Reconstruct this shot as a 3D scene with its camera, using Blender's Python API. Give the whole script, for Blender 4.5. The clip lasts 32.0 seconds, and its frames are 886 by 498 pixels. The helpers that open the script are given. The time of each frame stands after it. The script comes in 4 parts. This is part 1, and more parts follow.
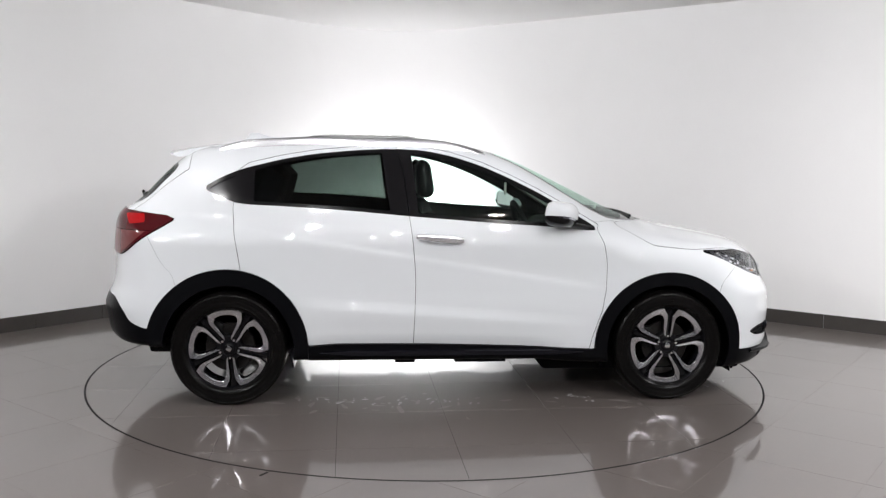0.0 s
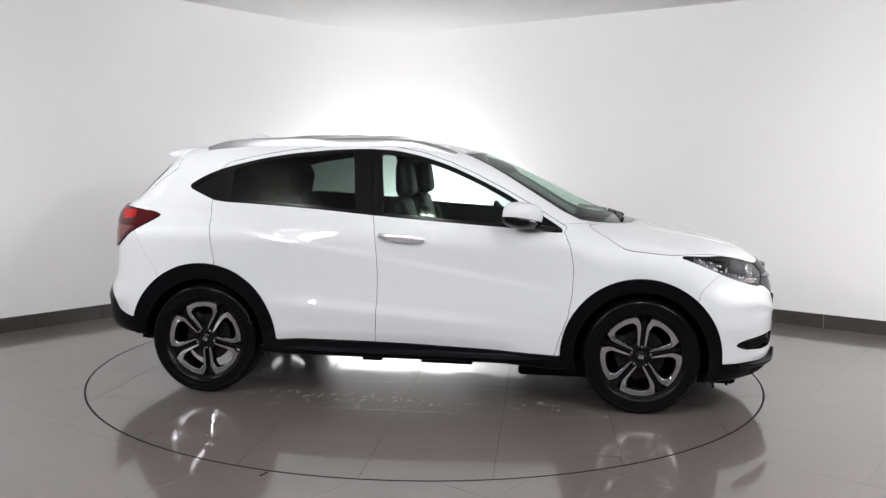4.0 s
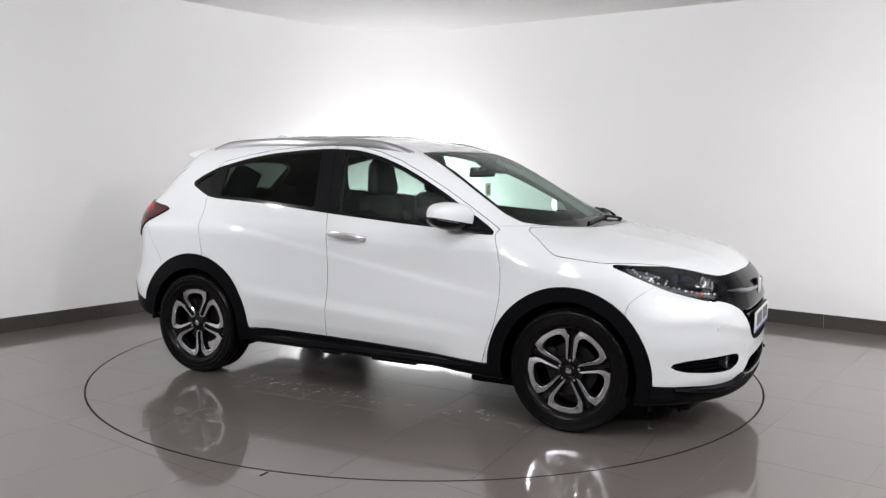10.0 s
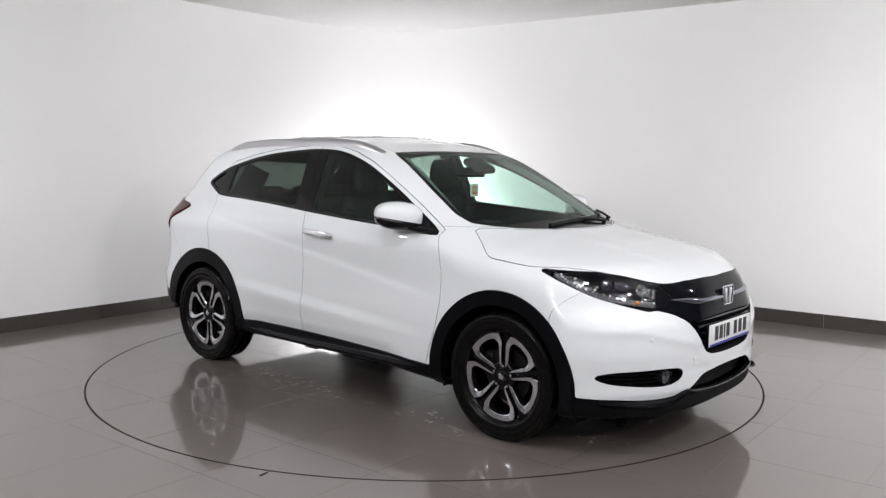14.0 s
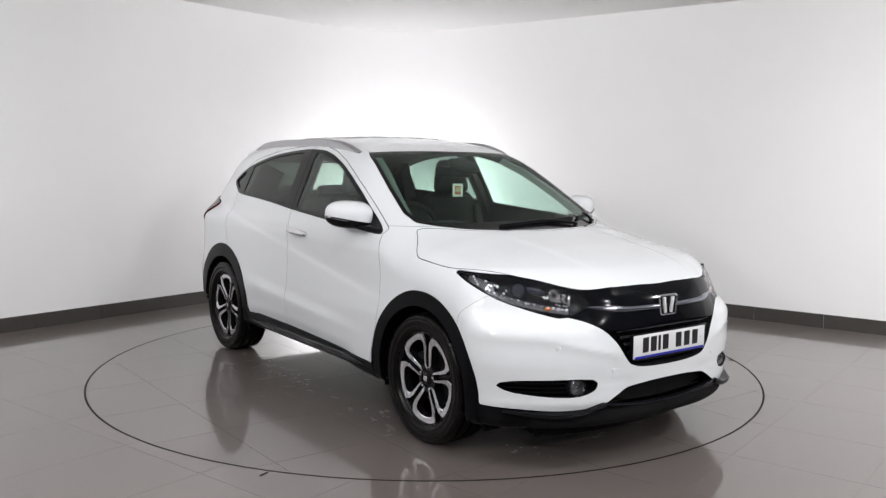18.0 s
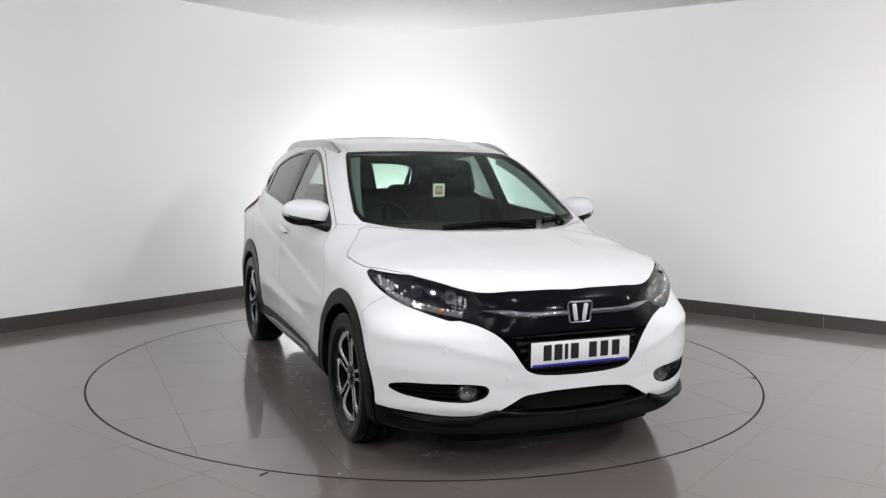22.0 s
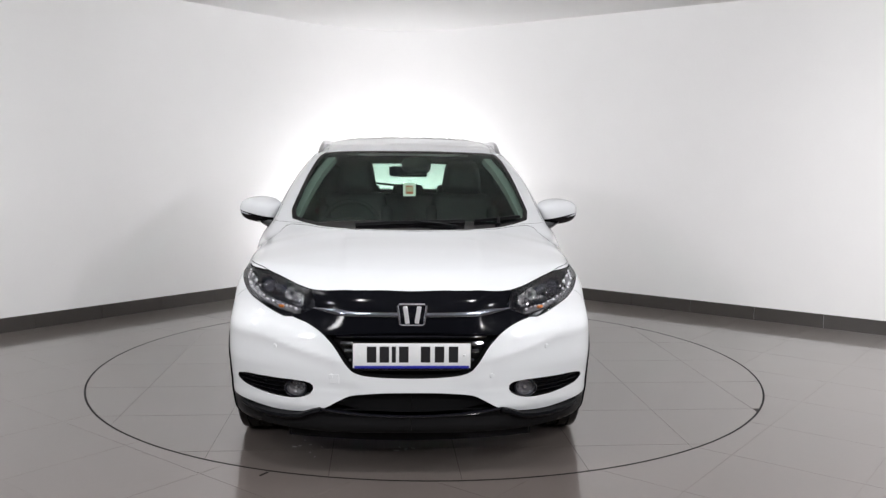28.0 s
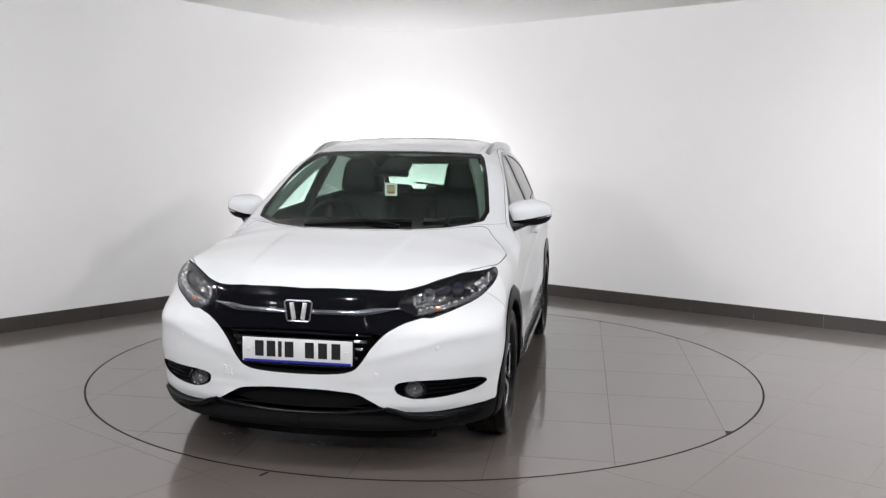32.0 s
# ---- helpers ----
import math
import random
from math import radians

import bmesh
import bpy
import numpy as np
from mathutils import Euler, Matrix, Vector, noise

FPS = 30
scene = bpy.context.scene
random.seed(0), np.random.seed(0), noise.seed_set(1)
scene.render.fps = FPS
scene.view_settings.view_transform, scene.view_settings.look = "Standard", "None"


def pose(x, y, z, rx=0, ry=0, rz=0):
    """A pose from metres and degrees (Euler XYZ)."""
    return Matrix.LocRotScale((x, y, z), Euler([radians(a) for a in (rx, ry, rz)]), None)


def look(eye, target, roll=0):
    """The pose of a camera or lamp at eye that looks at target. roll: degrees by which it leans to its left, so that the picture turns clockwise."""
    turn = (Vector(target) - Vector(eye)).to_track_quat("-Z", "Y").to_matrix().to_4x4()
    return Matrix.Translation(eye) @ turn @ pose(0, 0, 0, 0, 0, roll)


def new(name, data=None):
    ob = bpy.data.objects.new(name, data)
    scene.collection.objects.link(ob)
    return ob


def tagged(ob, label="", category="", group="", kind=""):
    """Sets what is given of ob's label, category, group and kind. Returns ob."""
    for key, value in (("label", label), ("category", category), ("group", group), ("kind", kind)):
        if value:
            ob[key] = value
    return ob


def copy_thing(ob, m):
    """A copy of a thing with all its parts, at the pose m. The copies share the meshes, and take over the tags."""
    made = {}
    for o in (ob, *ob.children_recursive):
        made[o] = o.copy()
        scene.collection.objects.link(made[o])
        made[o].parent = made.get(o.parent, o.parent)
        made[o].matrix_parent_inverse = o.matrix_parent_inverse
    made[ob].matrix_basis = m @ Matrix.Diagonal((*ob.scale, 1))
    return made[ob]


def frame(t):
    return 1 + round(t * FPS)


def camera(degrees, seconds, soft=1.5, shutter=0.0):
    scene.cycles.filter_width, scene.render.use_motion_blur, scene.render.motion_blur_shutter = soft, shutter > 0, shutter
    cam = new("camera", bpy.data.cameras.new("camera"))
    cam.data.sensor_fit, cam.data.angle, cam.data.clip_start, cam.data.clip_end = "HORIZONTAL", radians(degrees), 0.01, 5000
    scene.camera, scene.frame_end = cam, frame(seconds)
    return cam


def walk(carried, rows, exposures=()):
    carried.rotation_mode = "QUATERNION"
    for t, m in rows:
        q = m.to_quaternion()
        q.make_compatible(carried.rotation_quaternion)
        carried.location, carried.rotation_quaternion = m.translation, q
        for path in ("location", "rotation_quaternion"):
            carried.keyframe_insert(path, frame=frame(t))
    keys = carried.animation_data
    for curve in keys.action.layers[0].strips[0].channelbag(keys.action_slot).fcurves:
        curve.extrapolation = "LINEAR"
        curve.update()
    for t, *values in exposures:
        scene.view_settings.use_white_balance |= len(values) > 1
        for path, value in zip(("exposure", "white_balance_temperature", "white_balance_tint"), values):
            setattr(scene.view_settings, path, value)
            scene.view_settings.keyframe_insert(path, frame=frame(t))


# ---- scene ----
# the camera stands still on its tripod
cam = camera(54.75, 32.0, soft=1.35)
EYE = look((0.0, -5.957, 1.4427), (0.1061, 0.0087, 0.8111), 0.605)
walk(cam, [(0.0, EYE), (32.0, EYE)], exposures=[(0.0, 0.0), (32.0, 0.0)])

# the turntable's turn, in degrees; the car stands on it and turns with it
TURN = [(t, 3.850 - 3.2258 * t - 0.0023 * t * t) for t in range(0, 33, 2)]
AXLE_OFFSET = (0.0871, -0.1337)  # the car's middle, seen from the turntable's axis
RADIUS = 2.2405

# ---- light ----
world = bpy.data.worlds.new("world")
scene.world = world
world.use_nodes = True
world.node_tree.nodes["Background"].inputs["Color"].default_value = (0.9, 0.95, 1.0, 1)
world.node_tree.nodes["Background"].inputs["Strength"].default_value = 0.02


def disc_lamp(x, y, z, power, size=0.16, target=None, spread=170, colour=(0.99, 0.98, 0.99)):
    """A round lamp, used for ceiling downlights and the added low washers."""
    data = bpy.data.lights.new("round_light", "AREA")
    data.shape, data.size, data.energy, data.spread, data.color = "DISK", size, power, radians(spread), colour
    ob = new("round_lamp", data)
    ob.matrix_world = look((x, y, z), target or (x, y, 0))
    return ob


def spot_lamp(x, y, z, power, target, cone, size=0.08, blend=1.0, colour=(0.99, 0.98, 0.99)):
    """A soft-edged spotlight near the ceiling, for inferred and added sources."""
    data = bpy.data.lights.new("spotlight", "SPOT")
    data.energy, data.spot_size, data.spot_blend, data.shadow_soft_size, data.color = power, radians(cone), blend, size, colour
    ob = new("spotlight_lamp", data)
    ob.matrix_world = look((x, y, z), target)
    return ob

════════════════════

* **What is being asked**: Every line of the data should be copied as it stands, without the images.

* **Output below**:
Reconstruct this shot as a 3D scene with its camera, using Blender's Python API. Give the whole script, for Blender 4.5. The clip lasts 32.0 seconds, and its frames are 886 by 498 pixels. The helpers that open the script are given. The time of each frame stands after it. The script comes in 4 parts. This is part 1, and more parts follow.
0.0 s
4.0 s
10.0 s
14.0 s
18.0 s
22.0 s
28.0 s
32.0 s
# ---- helpers ----
import math
import random
from math import radians

import bmesh
import bpy
import numpy as np
from mathutils import Euler, Matrix, Vector, noise

FPS = 30
scene = bpy.context.scene
random.seed(0), np.random.seed(0), noise.seed_set(1)
scene.render.fps = FPS
scene.view_settings.view_transform, scene.view_settings.look = "Standard", "None"


def pose(x, y, z, rx=0, ry=0, rz=0):
    """A pose from metres and degrees (Euler XYZ)."""
    return Matrix.LocRotScale((x, y, z), Euler([radians(a) for a in (rx, ry, rz)]), None)


def look(eye, target, roll=0):
    """The pose of a camera or lamp at eye that looks at target. roll: degrees by which it leans to its left, so that the picture turns clockwise."""
    turn = (Vector(target) - Vector(eye)).to_track_quat("-Z", "Y").to_matrix().to_4x4()
    return Matrix.Translation(eye) @ turn @ pose(0, 0, 0, 0, 0, roll)


def new(name, data=None):
    ob = bpy.data.objects.new(name, data)
    scene.collection.objects.link(ob)
    return ob


def tagged(ob, label="", category="", group="", kind=""):
    """Sets what is given of ob's label, category, group and kind. Returns ob."""
    for key, value in (("label", label), ("category", category), ("group", group), ("kind", kind)):
        if value:
            ob[key] = value
    return ob


def copy_thing(ob, m):
    """A copy of a thing with all its parts, at the pose m. The copies share the meshes, and take over the tags."""
    made = {}
    for o in (ob, *ob.children_recursive):
        made[o] = o.copy()
        scene.collection.objects.link(made[o])
        made[o].parent = made.get(o.parent, o.parent)
        made[o].matrix_parent_inverse = o.matrix_parent_inverse
    made[ob].matrix_basis = m @ Matrix.Diagonal((*ob.scale, 1))
    return made[ob]


def frame(t):
    return 1 + round(t * FPS)


def camera(degrees, seconds, soft=1.5, shutter=0.0):
    scene.cycles.filter_width, scene.render.use_motion_blur, scene.render.motion_blur_shutter = soft, shutter > 0, shutter
    cam = new("camera", bpy.data.cameras.new("camera"))
    cam.data.sensor_fit, cam.data.angle, cam.data.clip_start, cam.data.clip_end = "HORIZONTAL", radians(degrees), 0.01, 5000
    scene.camera, scene.frame_end = cam, frame(seconds)
    return cam


def walk(carried, rows, exposures=()):
    carried.rotation_mode = "QUATERNION"
    for t, m in rows:
        q = m.to_quaternion()
        q.make_compatible(carried.rotation_quaternion)
        carried.location, carried.rotation_quaternion = m.translation, q
        for path in ("location", "rotation_quaternion"):
            carried.keyframe_insert(path, frame=frame(t))
    keys = carried.animation_data
    for curve in keys.action.layers[0].strips[0].channelbag(keys.action_slot).fcurves:
        curve.extrapolation = "LINEAR"
        curve.update()
    for t, *values in exposures:
        scene.view_settings.use_white_balance |= len(values) > 1
        for path, value in zip(("exposure", "white_balance_temperature", "white_balance_tint"), values):
            setattr(scene.view_settings, path, value)
            scene.view_settings.keyframe_insert(path, frame=frame(t))


# ---- scene ----
# the camera stands still on its tripod
cam = camera(54.75, 32.0, soft=1.35)
EYE = look((0.0, -5.957, 1.4427), (0.1061, 0.0087, 0.8111), 0.605)
walk(cam, [(0.0, EYE), (32.0, EYE)], exposures=[(0.0, 0.0), (32.0, 0.0)])

# the turntable's turn, in degrees; the car stands on it and turns with it
TURN = [(t, 3.850 - 3.2258 * t - 0.0023 * t * t) for t in range(0, 33, 2)]
AXLE_OFFSET = (0.0871, -0.1337)  # the car's middle, seen from the turntable's axis
RADIUS = 2.2405

# ---- light ----
world = bpy.data.worlds.new("world")
scene.world = world
world.use_nodes = True
world.node_tree.nodes["Background"].inputs["Color"].default_value = (0.9, 0.95, 1.0, 1)
world.node_tree.nodes["Background"].inputs["Strength"].default_value = 0.02


def disc_lamp(x, y, z, power, size=0.16, target=None, spread=170, colour=(0.99, 0.98, 0.99)):
    """A round lamp, used for ceiling downlights and the added low washers."""
    data = bpy.data.lights.new("round_light", "AREA")
    data.shape, data.size, data.energy, data.spread, data.color = "DISK", size, power, radians(spread), colour
    ob = new("round_lamp", data)
    ob.matrix_world = look((x, y, z), target or (x, y, 0))
    return ob


def spot_lamp(x, y, z, power, target, cone, size=0.08, blend=1.0, colour=(0.99, 0.98, 0.99)):
    """A soft-edged spotlight near the ceiling, for inferred and added sources."""
    data = bpy.data.lights.new("spotlight", "SPOT")
    data.energy, data.spot_size, data.spot_blend, data.shadow_soft_size, data.color = power, radians(cone), blend, size, colour
    ob = new("spotlight_lamp", data)
    ob.matrix_world = look((x, y, z), target)
    return ob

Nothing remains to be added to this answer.